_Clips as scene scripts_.

**********

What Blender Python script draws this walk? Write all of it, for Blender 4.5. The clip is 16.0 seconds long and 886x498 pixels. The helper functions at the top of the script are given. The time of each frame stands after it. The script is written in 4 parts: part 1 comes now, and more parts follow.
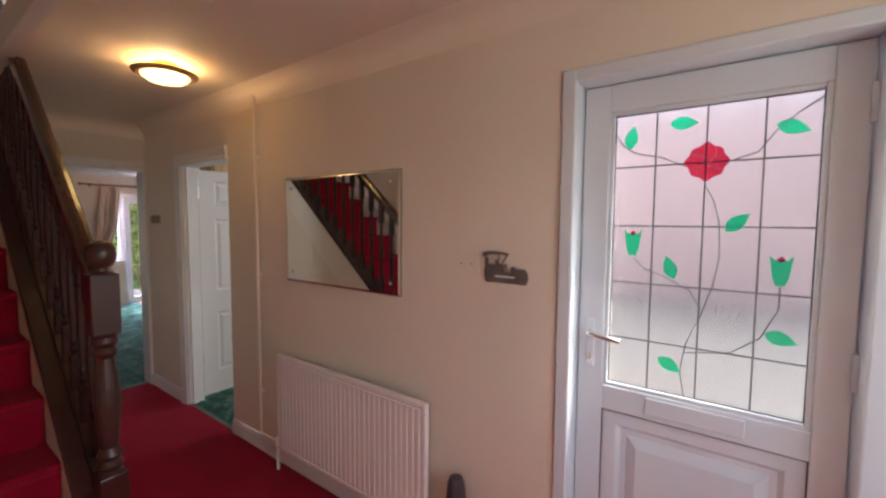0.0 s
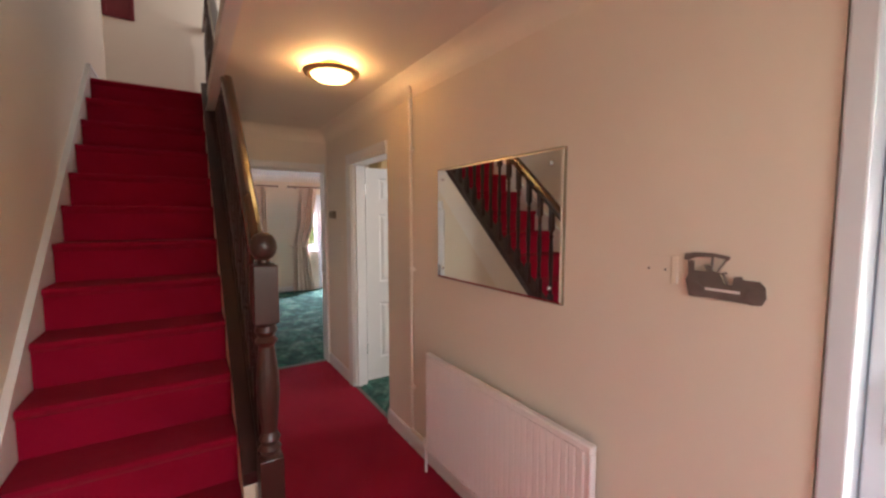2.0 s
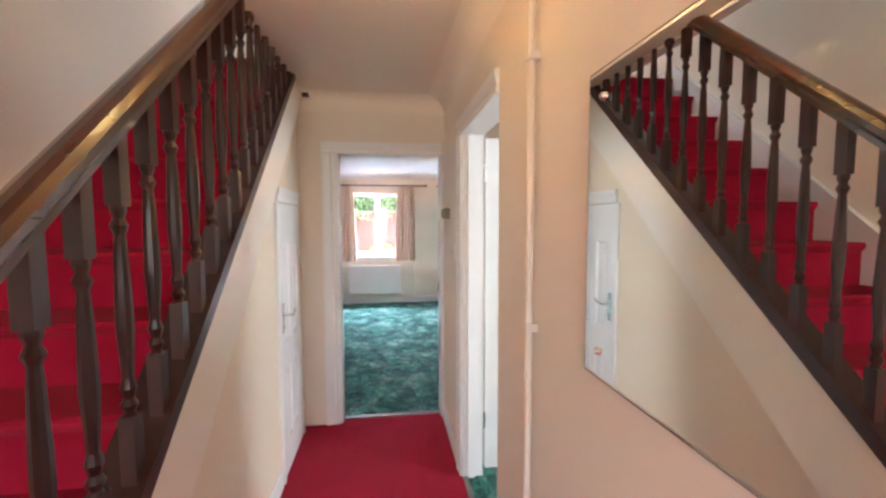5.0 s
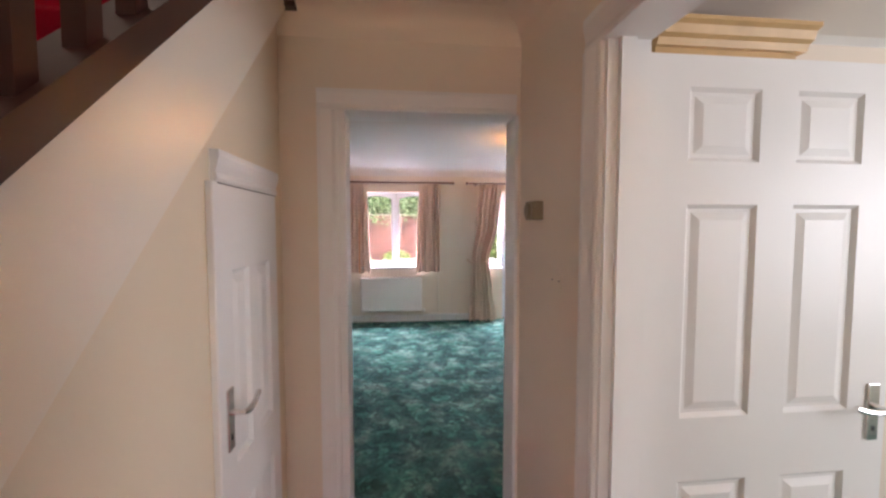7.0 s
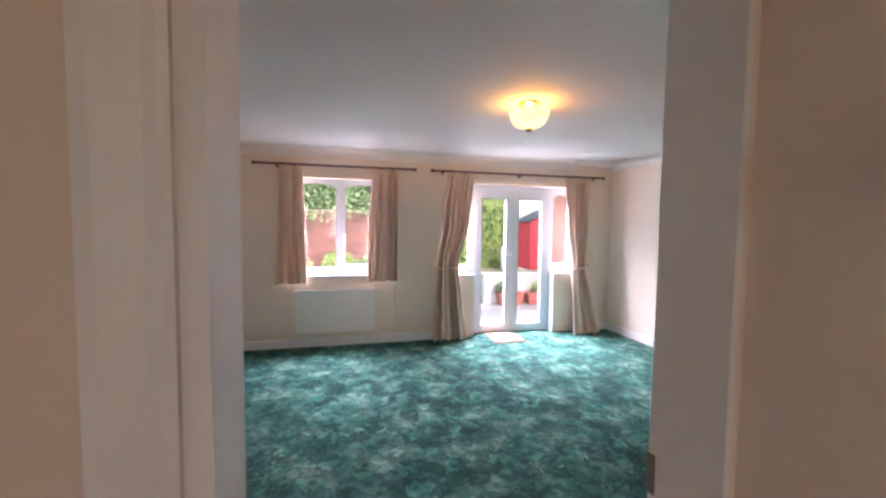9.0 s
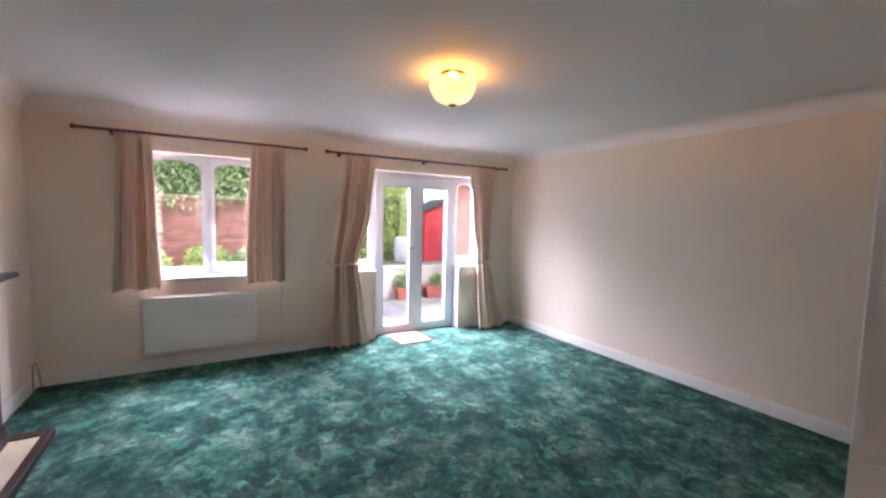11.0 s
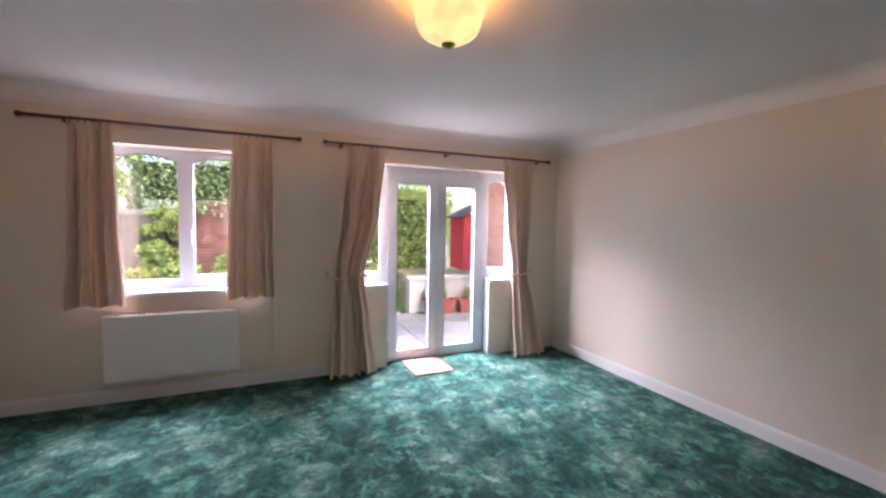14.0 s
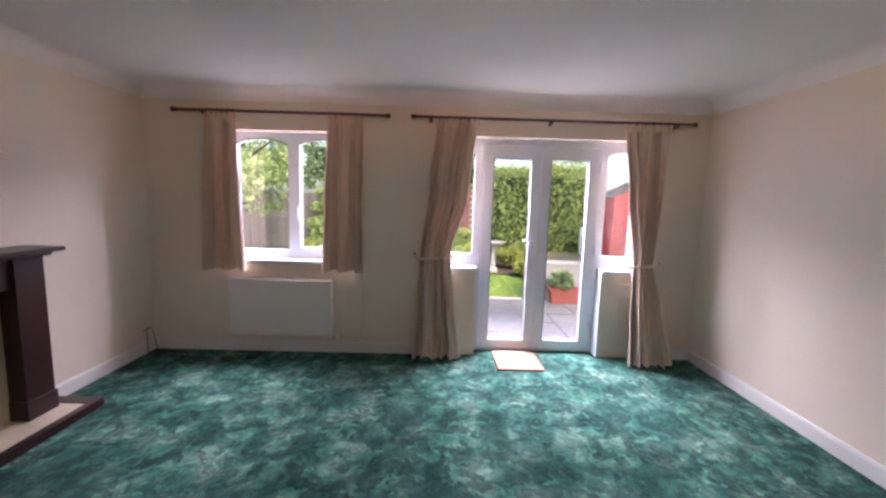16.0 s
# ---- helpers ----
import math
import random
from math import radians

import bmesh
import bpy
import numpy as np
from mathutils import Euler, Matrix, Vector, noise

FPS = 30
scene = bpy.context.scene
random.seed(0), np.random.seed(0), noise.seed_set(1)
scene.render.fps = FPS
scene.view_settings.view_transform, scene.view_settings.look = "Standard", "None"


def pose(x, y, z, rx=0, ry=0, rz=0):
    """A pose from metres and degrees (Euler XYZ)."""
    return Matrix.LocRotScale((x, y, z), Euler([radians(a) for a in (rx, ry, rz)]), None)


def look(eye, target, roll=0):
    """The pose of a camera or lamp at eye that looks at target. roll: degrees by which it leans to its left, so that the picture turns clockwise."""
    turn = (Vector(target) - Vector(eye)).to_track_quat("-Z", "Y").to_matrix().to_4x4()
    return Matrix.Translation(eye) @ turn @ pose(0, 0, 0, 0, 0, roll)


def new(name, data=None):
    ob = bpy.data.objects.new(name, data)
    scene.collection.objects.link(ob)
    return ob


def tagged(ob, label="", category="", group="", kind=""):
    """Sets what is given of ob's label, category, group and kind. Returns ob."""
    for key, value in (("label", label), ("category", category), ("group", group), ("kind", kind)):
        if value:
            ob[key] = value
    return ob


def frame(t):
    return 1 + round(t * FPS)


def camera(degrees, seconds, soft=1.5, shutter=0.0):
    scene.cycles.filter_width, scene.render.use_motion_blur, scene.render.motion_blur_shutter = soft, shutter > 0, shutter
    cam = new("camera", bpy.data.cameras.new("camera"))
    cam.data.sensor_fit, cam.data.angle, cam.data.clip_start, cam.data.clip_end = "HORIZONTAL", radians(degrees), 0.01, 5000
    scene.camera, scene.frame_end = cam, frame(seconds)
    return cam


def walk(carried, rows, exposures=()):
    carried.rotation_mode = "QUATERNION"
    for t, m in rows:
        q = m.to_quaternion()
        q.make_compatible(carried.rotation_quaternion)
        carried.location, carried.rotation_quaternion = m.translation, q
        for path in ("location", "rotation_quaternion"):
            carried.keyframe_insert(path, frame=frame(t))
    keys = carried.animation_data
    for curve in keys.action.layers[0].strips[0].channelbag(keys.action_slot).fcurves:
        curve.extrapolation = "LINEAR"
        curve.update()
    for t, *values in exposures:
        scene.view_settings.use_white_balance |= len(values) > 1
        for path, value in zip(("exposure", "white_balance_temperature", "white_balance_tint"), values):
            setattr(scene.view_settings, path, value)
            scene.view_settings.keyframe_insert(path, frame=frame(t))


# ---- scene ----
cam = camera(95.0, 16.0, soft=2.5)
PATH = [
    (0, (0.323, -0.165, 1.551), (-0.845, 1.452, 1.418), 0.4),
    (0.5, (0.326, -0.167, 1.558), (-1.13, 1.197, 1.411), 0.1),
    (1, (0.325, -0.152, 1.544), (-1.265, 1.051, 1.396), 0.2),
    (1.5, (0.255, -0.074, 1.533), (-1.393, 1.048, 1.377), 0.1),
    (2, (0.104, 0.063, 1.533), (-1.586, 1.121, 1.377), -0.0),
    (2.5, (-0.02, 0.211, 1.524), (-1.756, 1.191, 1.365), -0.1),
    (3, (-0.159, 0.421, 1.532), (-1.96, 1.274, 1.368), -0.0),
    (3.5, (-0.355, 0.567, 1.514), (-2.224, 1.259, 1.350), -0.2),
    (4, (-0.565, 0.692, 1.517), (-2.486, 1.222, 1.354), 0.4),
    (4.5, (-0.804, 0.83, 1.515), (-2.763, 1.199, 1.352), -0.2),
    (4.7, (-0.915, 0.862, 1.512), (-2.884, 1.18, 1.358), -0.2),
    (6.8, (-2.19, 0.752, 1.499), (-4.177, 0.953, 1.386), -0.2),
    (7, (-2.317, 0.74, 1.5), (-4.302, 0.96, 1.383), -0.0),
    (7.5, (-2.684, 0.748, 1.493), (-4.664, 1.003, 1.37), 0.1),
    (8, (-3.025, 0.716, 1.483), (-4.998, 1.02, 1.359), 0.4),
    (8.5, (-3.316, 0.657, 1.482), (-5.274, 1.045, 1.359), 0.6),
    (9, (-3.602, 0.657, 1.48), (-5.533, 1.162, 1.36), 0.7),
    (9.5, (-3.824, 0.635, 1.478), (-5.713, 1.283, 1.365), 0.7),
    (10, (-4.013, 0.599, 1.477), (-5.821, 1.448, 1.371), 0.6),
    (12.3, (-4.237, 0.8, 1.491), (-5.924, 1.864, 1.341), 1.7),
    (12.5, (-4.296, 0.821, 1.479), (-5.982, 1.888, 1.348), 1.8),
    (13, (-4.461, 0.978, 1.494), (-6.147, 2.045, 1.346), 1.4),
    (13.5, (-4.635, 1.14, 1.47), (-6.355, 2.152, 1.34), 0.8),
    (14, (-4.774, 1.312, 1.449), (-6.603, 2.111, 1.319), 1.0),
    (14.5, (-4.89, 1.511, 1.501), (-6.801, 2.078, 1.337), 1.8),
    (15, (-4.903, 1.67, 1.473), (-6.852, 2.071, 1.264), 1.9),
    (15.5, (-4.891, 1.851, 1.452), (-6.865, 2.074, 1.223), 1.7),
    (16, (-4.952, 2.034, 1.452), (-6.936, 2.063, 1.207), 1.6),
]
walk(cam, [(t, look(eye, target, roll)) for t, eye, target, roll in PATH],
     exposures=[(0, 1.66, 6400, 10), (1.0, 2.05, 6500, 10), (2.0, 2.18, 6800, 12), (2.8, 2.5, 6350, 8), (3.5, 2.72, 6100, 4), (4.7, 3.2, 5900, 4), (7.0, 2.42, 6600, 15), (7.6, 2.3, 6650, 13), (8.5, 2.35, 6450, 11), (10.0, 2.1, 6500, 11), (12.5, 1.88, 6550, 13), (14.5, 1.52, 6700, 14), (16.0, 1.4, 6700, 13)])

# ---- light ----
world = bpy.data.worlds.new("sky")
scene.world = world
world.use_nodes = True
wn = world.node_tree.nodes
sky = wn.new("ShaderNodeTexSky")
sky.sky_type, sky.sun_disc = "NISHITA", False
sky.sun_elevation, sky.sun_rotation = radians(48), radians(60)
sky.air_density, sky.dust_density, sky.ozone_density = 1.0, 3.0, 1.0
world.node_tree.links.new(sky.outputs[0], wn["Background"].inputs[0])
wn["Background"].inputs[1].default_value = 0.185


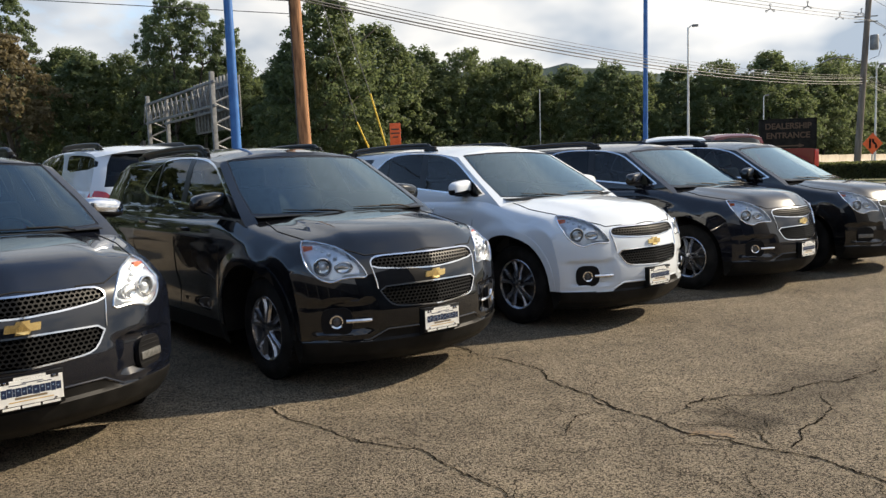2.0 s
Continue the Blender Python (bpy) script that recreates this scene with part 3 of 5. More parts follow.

**********

_EXERCISE GOAL_. Extract all the data above exactly, excluding every picture.

_RESULT_.
What Blender Python script draws this walk? Write all of it, for Blender 4.5. The clip is 16.0 seconds long and 886x498 pixels. The helper functions at the top of the script are given. The time of each frame stands after it. The script is written in 4 parts: part 1 comes now, and more parts follow.
0.0 s
2.0 s
5.0 s
7.0 s
9.0 s
11.0 s
14.0 s
16.0 s
# ---- helpers ----
import math
import random
from math import radians

import bmesh
import bpy
import numpy as np
from mathutils import Euler, Matrix, Vector, noise

FPS = 30
scene = bpy.context.scene
random.seed(0), np.random.seed(0), noise.seed_set(1)
scene.render.fps = FPS
scene.view_settings.view_transform, scene.view_settings.look = "Standard", "None"


def pose(x, y, z, rx=0, ry=0, rz=0):
    """A pose from metres and degrees (Euler XYZ)."""
    return Matrix.LocRotScale((x, y, z), Euler([radians(a) for a in (rx, ry, rz)]), None)


def look(eye, target, roll=0):
    """The pose of a camera or lamp at eye that looks at target. roll: degrees by which it leans to its left, so that the picture turns clockwise."""
    turn = (Vector(target) - Vector(eye)).to_track_quat("-Z", "Y").to_matrix().to_4x4()
    return Matrix.Translation(eye) @ turn @ pose(0, 0, 0, 0, 0, roll)


def new(name, data=None):
    ob = bpy.data.objects.new(name, data)
    scene.collection.objects.link(ob)
    return ob


def tagged(ob, label="", category="", group="", kind=""):
    """Sets what is given of ob's label, category, group and kind. Returns ob."""
    for key, value in (("label", label), ("category", category), ("group", group), ("kind", kind)):
        if value:
            ob[key] = value
    return ob


def frame(t):
    return 1 + round(t * FPS)


def camera(degrees, seconds, soft=1.5, shutter=0.0):
    scene.cycles.filter_width, scene.render.use_motion_blur, scene.render.motion_blur_shutter = soft, shutter > 0, shutter
    cam = new("camera", bpy.data.cameras.new("camera"))
    cam.data.sensor_fit, cam.data.angle, cam.data.clip_start, cam.data.clip_end = "HORIZONTAL", radians(degrees), 0.01, 5000
    scene.camera, scene.frame_end = cam, frame(seconds)
    return cam


def walk(carried, rows, exposures=()):
    carried.rotation_mode = "QUATERNION"
    for t, m in rows:
        q = m.to_quaternion()
        q.make_compatible(carried.rotation_quaternion)
        carried.location, carried.rotation_quaternion = m.translation, q
        for path in ("location", "rotation_quaternion"):
            carried.keyframe_insert(path, frame=frame(t))
    keys = carried.animation_data
    for curve in keys.action.layers[0].strips[0].channelbag(keys.action_slot).fcurves:
        curve.extrapolation = "LINEAR"
        curve.update()
    for t, *values in exposures:
        scene.view_settings.use_white_balance |= len(values) > 1
        for path, value in zip(("exposure", "white_balance_temperature", "white_balance_tint"), values):
            setattr(scene.view_settings, path, value)
            scene.view_settings.keyframe_insert(path, frame=frame(t))


# ---- scene ----
cam = camera(95.0, 16.0, soft=2.5)
PATH = [
    (0, (0.323, -0.165, 1.551), (-0.845, 1.452, 1.418), 0.4),
    (0.5, (0.326, -0.167, 1.558), (-1.13, 1.197, 1.411), 0.1),
    (1, (0.325, -0.152, 1.544), (-1.265, 1.051, 1.396), 0.2),
    (1.5, (0.255, -0.074, 1.533), (-1.393, 1.048, 1.377), 0.1),
    (2, (0.104, 0.063, 1.533), (-1.586, 1.121, 1.377), -0.0),
    (2.5, (-0.02, 0.211, 1.524), (-1.756, 1.191, 1.365), -0.1),
    (3, (-0.159, 0.421, 1.532), (-1.96, 1.274, 1.368), -0.0),
    (3.5, (-0.355, 0.567, 1.514), (-2.224, 1.259, 1.350), -0.2),
    (4, (-0.565, 0.692, 1.517), (-2.486, 1.222, 1.354), 0.4),
    (4.5, (-0.804, 0.83, 1.515), (-2.763, 1.199, 1.352), -0.2),
    (4.7, (-0.915, 0.862, 1.512), (-2.884, 1.18, 1.358), -0.2),
    (6.8, (-2.19, 0.752, 1.499), (-4.177, 0.953, 1.386), -0.2),
    (7, (-2.317, 0.74, 1.5), (-4.302, 0.96, 1.383), -0.0),
    (7.5, (-2.684, 0.748, 1.493), (-4.664, 1.003, 1.37), 0.1),
    (8, (-3.025, 0.716, 1.483), (-4.998, 1.02, 1.359), 0.4),
    (8.5, (-3.316, 0.657, 1.482), (-5.274, 1.045, 1.359), 0.6),
    (9, (-3.602, 0.657, 1.48), (-5.533, 1.162, 1.36), 0.7),
    (9.5, (-3.824, 0.635, 1.478), (-5.713, 1.283, 1.365), 0.7),
    (10, (-4.013, 0.599, 1.477), (-5.821, 1.448, 1.371), 0.6),
    (12.3, (-4.237, 0.8, 1.491), (-5.924, 1.864, 1.341), 1.7),
    (12.5, (-4.296, 0.821, 1.479), (-5.982, 1.888, 1.348), 1.8),
    (13, (-4.461, 0.978, 1.494), (-6.147, 2.045, 1.346), 1.4),
    (13.5, (-4.635, 1.14, 1.47), (-6.355, 2.152, 1.34), 0.8),
    (14, (-4.774, 1.312, 1.449), (-6.603, 2.111, 1.319), 1.0),
    (14.5, (-4.89, 1.511, 1.501), (-6.801, 2.078, 1.337), 1.8),
    (15, (-4.903, 1.67, 1.473), (-6.852, 2.071, 1.264), 1.9),
    (15.5, (-4.891, 1.851, 1.452), (-6.865, 2.074, 1.223), 1.7),
    (16, (-4.952, 2.034, 1.452), (-6.936, 2.063, 1.207), 1.6),
]
walk(cam, [(t, look(eye, target, roll)) for t, eye, target, roll in PATH],
     exposures=[(0, 1.66, 6400, 10), (1.0, 2.05, 6500, 10), (2.0, 2.18, 6800, 12), (2.8, 2.5, 6350, 8), (3.5, 2.72, 6100, 4), (4.7, 3.2, 5900, 4), (7.0, 2.42, 6600, 15), (7.6, 2.3, 6650, 13), (8.5, 2.35, 6450, 11), (10.0, 2.1, 6500, 11), (12.5, 1.88, 6550, 13), (14.5, 1.52, 6700, 14), (16.0, 1.4, 6700, 13)])

# ---- light ----
world = bpy.data.worlds.new("sky")
scene.world = world
world.use_nodes = True
wn = world.node_tree.nodes
sky = wn.new("ShaderNodeTexSky")
sky.sky_type, sky.sun_disc = "NISHITA", False
sky.sun_elevation, sky.sun_rotation = radians(48), radians(60)
sky.air_density, sky.dust_density, sky.ozone_density = 1.0, 3.0, 1.0
world.node_tree.links.new(sky.outputs[0], wn["Background"].inputs[0])
wn["Background"].inputs[1].default_value = 0.185


2.0 s
Continue the Blender Python (bpy) script that recreates this scene with part 3 of 5. More parts follow.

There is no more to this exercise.